Traces of Leith's Military Past: Cannons from Leith Fort
AOC has conserved four cannons which had been on display in the grounds of Leith Fort housing estate since its construction in the 1960s. Though structurally sound, decades of exposure to the elements had led to deterioration of the protective paint layers and corrosion of the exposed metal, and the metal surfaces showed signs of delamination and pitting.
Multiple layers of old paint were removed before tackling the under-lying corrosion. An anti-corrosion primer was applied to prevent rusting in the future. Finally, the exterior surfaces were repainted with a glass-flake paint.
Bespoke oak stoppers known as tompions were fitted into the ends of the cannons to prevent the ingress of water, dirt or debris.

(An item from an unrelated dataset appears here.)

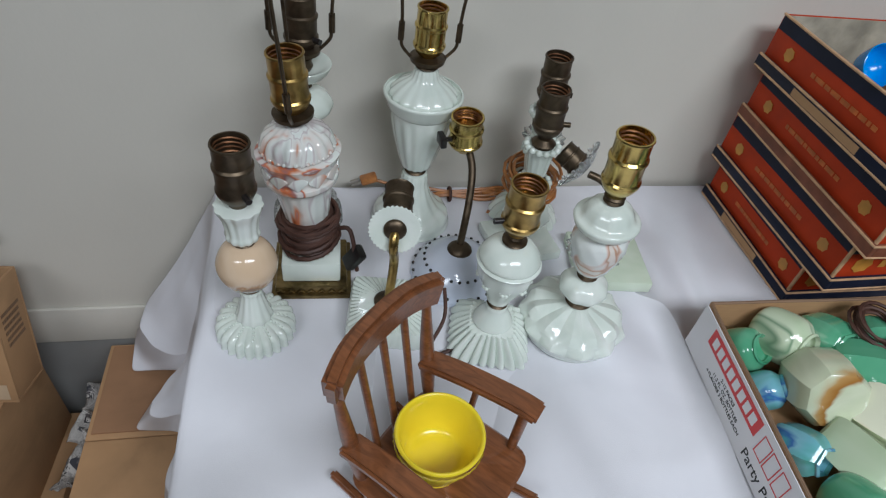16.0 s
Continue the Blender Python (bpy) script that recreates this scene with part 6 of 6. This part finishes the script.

Our conservators also made moulds to aid in the creation of new custom-made plinths on which the cannons now sit, back on display in their new setting within the new colonies-style housing developing.
The cleaning process revealed a series of letters, numbers and other symbols which had previously been concealed by multiple layers of paint. A rose and crown cipher (image 4, above) on two of the cannons indicates that they are of Charles II, dating to the mid/late-17th century. The other two are broadly contemporary with the construction of the fort in the 18th century (1). Further marks include the imperial weight of the cannon as it came out in the foundry (2), and the mark of the Royal Armouries (3).